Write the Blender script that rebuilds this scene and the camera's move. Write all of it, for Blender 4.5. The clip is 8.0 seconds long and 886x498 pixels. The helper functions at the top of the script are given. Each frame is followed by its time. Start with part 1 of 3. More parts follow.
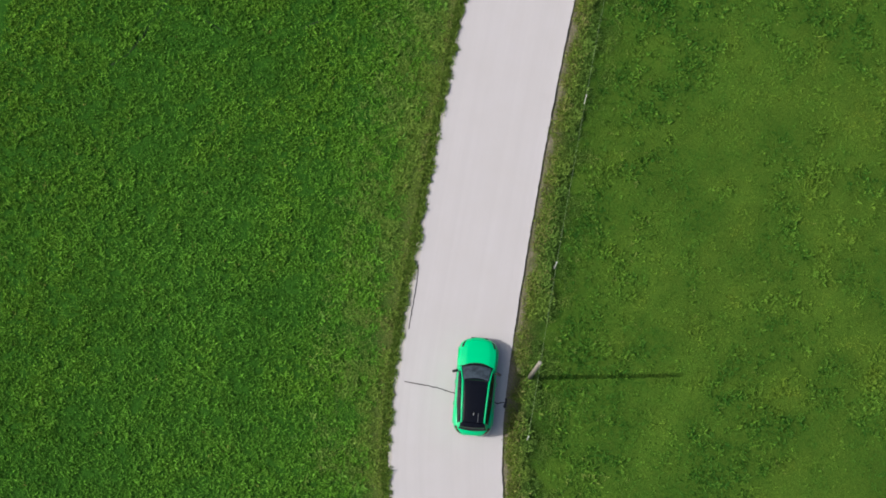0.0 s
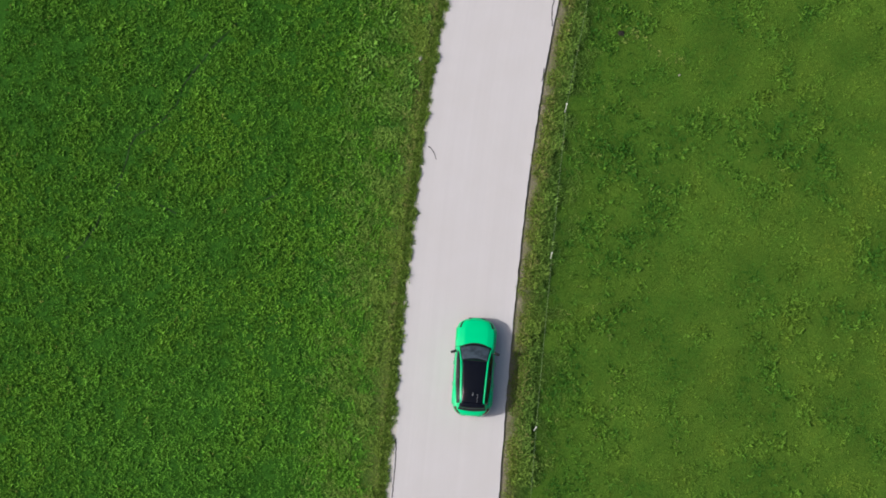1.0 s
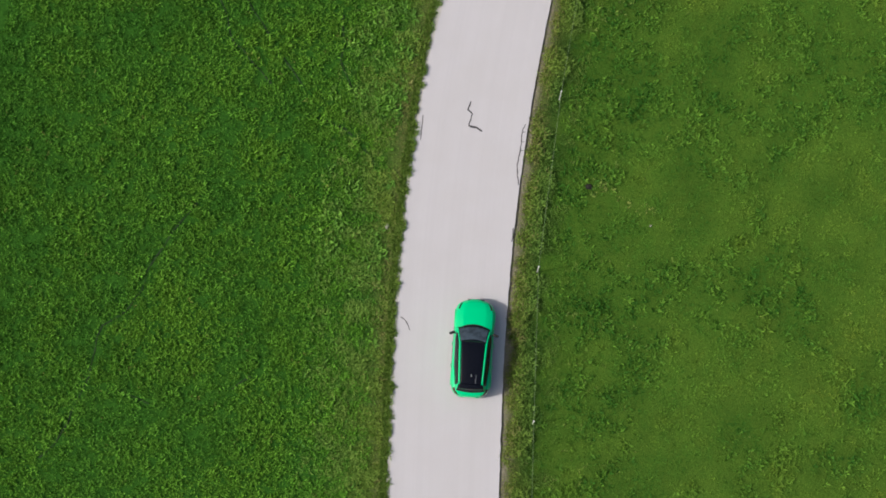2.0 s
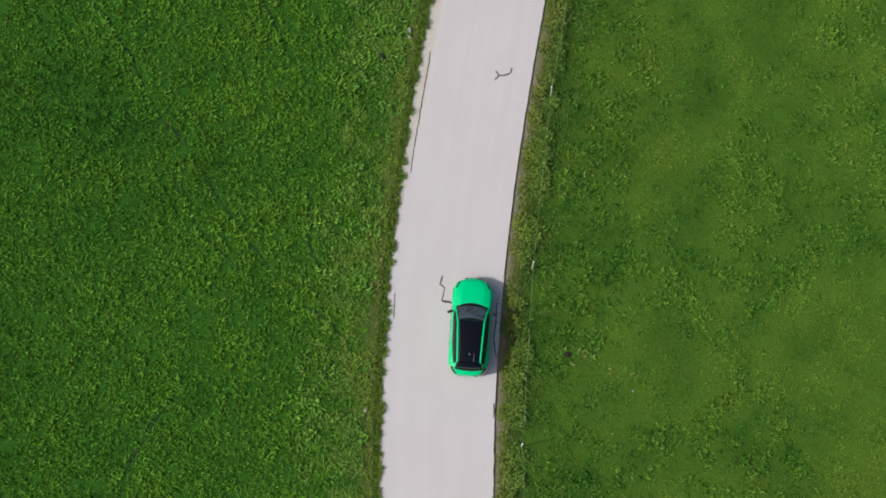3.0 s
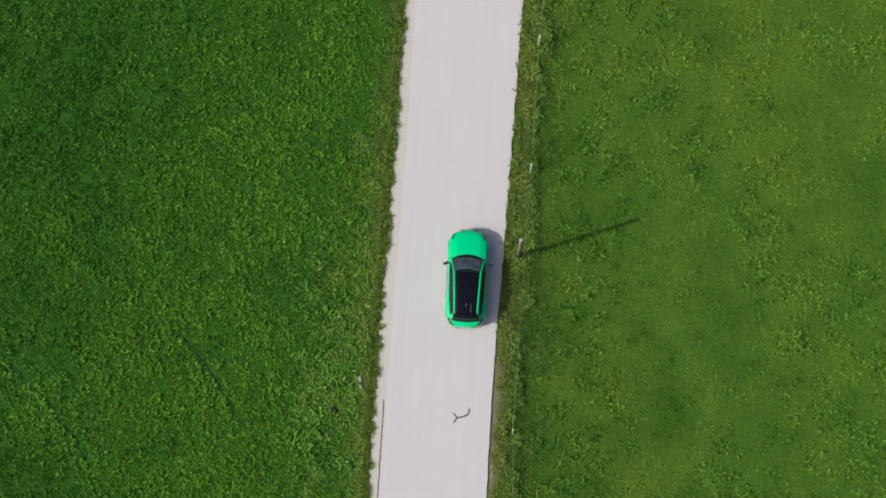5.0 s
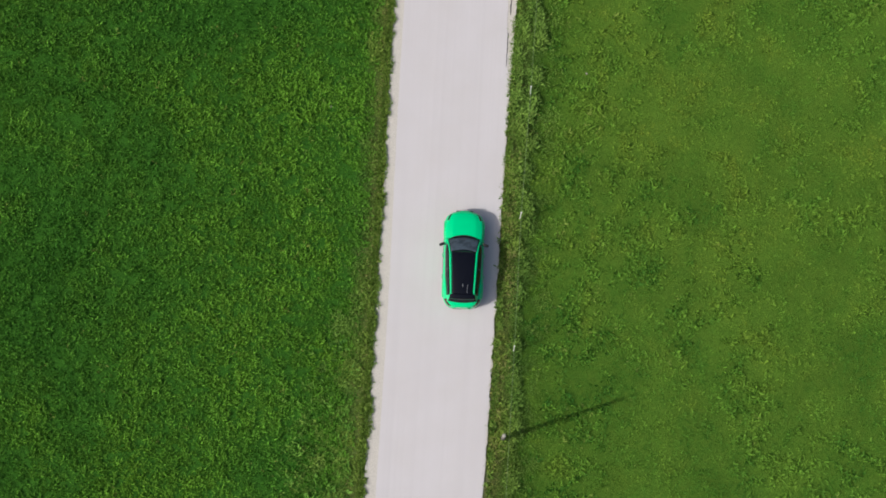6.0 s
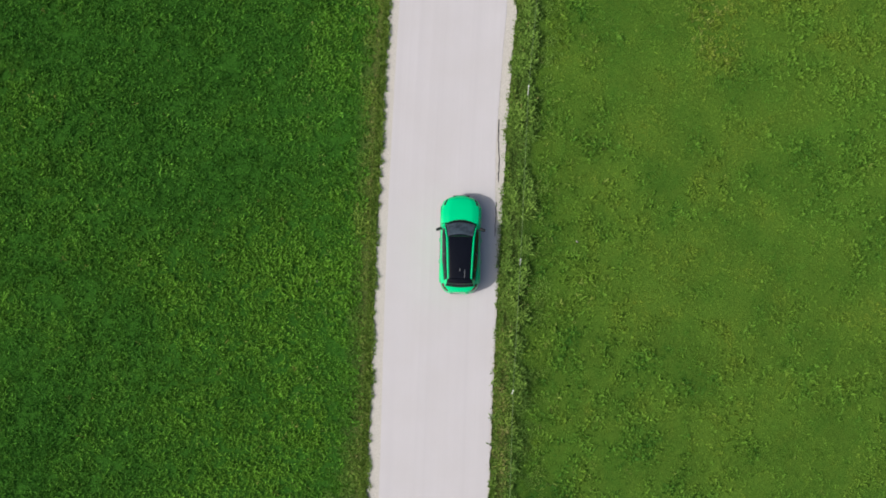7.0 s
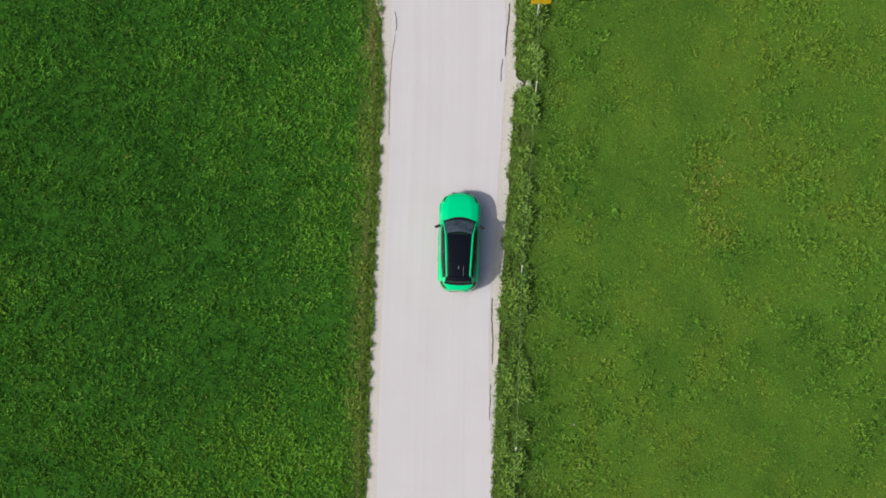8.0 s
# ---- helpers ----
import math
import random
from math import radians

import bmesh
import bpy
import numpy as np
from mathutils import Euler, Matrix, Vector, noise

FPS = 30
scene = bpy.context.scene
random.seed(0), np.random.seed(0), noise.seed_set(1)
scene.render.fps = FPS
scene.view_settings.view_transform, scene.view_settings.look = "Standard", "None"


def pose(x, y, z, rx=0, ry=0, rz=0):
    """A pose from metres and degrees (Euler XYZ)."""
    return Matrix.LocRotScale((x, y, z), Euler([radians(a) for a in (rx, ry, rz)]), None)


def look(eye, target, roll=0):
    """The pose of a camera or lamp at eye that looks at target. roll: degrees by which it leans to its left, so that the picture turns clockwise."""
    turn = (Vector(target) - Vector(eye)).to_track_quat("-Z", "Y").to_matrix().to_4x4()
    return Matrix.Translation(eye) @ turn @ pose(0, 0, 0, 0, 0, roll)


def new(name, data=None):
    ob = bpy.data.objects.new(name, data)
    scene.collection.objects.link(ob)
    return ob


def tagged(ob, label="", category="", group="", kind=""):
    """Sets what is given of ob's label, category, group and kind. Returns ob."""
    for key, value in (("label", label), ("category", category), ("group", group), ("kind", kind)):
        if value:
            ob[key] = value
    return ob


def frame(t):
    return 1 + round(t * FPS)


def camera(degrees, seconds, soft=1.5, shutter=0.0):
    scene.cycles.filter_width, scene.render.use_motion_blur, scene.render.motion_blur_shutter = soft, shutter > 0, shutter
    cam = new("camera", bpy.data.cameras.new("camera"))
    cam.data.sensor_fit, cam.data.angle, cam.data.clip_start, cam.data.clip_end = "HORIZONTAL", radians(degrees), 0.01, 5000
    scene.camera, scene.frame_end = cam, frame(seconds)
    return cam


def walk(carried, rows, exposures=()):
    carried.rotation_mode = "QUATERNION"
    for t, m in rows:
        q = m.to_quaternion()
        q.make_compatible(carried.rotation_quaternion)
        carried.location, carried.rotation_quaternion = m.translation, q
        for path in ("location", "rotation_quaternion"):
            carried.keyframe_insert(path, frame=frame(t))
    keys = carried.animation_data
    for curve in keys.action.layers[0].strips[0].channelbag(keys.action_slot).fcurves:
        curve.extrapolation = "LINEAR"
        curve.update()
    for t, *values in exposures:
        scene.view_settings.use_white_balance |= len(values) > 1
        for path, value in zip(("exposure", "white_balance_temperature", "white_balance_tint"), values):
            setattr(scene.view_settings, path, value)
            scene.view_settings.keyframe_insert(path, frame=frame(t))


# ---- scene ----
# ---- camera ----
cam = camera(28.83, 8.0, soft=1.75)
PATH = [
    (0.0, 0.002, -9.601, 79.079, 8.702, -0.118, -0.001),
    (0.5, 0.132, -5.904, 78.932, 8.735, -0.195, -2.224),
    (1.0, 0.465, -1.795, 78.755, 8.770, -0.304, -4.792),
    (1.5, 0.954, 2.074, 78.583, 8.762, -0.362, -6.719),
    (3.0, 3.589, 14.058, 78.465, 8.844, -0.309, -12.538),
    (3.5, 4.616, 17.782, 78.359, 8.897, -0.306, -13.945),
    (4.0, 5.813, 21.789, 78.179, 8.969, -0.296, -15.530),
    (4.5, 6.981, 25.371, 78.061, 9.067, -0.303, -17.470),
    (6.0, 11.792, 36.608, 77.708, 9.267, -0.289, -19.345),
    (6.5, 13.201, 40.085, 77.590, 9.369, -0.257, -20.081),
    (7.0, 14.788, 43.828, 77.409, 9.493, -0.194, -20.515),
    (7.5, 16.327, 47.308, 77.054, 9.620, -0.116, -20.756),
    (8.0, 18.070, 51.309, 76.542, 9.724, -0.038, -21.277),
]


def camera_pose(x, y, z, ahead, side, turn):
    """A camera that looks down, tipped ahead and sideways, then turned about the plumb line."""
    return pose(x, y, z, 0, 0, turn) @ pose(0, 0, 0, ahead) @ pose(0, 0, 0, 0, side)


walk(cam, [(row[0], camera_pose(*row[1:])) for row in PATH], exposures=[(t, stops, 6450, 7) for t, stops in ((0.0, -0.33), (1.5, -0.35), (3.0, -0.42), (4.0, -0.41), (4.5, -0.39), (6.0, -0.32), (8.0, -0.30))])

# ---- light ----
SUN_UP, SUN_FROM = 44.0, 270.0
world = bpy.data.worlds.new("sky")
scene.world = world
world.use_nodes = True
wn = world.node_tree.nodes
sky = wn.new("ShaderNodeTexSky")
sky.sky_type, sky.sun_disc = "NISHITA", False
sky.sun_elevation, sky.sun_rotation = radians(SUN_UP), radians(SUN_FROM)
world.node_tree.links.new(sky.outputs[0], wn["Background"].inputs[0])
wn["Background"].inputs[1].default_value = 0.13
sky.air_density, sky.dust_density, sky.ozone_density = 1.0, 5.0, 0.4
sun_data = bpy.data.lights.new("sun", "SUN")
sun_data.energy, sun_data.angle, sun_data.color = 3.78, radians(0.53), (1.0, 0.955, 0.89)
sun = new("sun", sun_data)
sun.matrix_world = look((-60, 0, 60 * math.tan(radians(SUN_UP))), (0, 0, 0))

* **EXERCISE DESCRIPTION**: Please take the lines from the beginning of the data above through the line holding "scene.render.fps = FPS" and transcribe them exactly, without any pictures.

* **RESPONSE**:
Write the Blender script that rebuilds this scene and the camera's move. Write all of it, for Blender 4.5. The clip is 8.0 seconds long and 886x498 pixels. The helper functions at the top of the script are given. Each frame is followed by its time. Start with part 1 of 3. More parts follow.
0.0 s
1.0 s
2.0 s
3.0 s
5.0 s
6.0 s
7.0 s
8.0 s
# ---- helpers ----
import math
import random
from math import radians

import bmesh
import bpy
import numpy as np
from mathutils import Euler, Matrix, Vector, noise

FPS = 30
scene = bpy.context.scene
random.seed(0), np.random.seed(0), noise.seed_set(1)
scene.render.fps = FPS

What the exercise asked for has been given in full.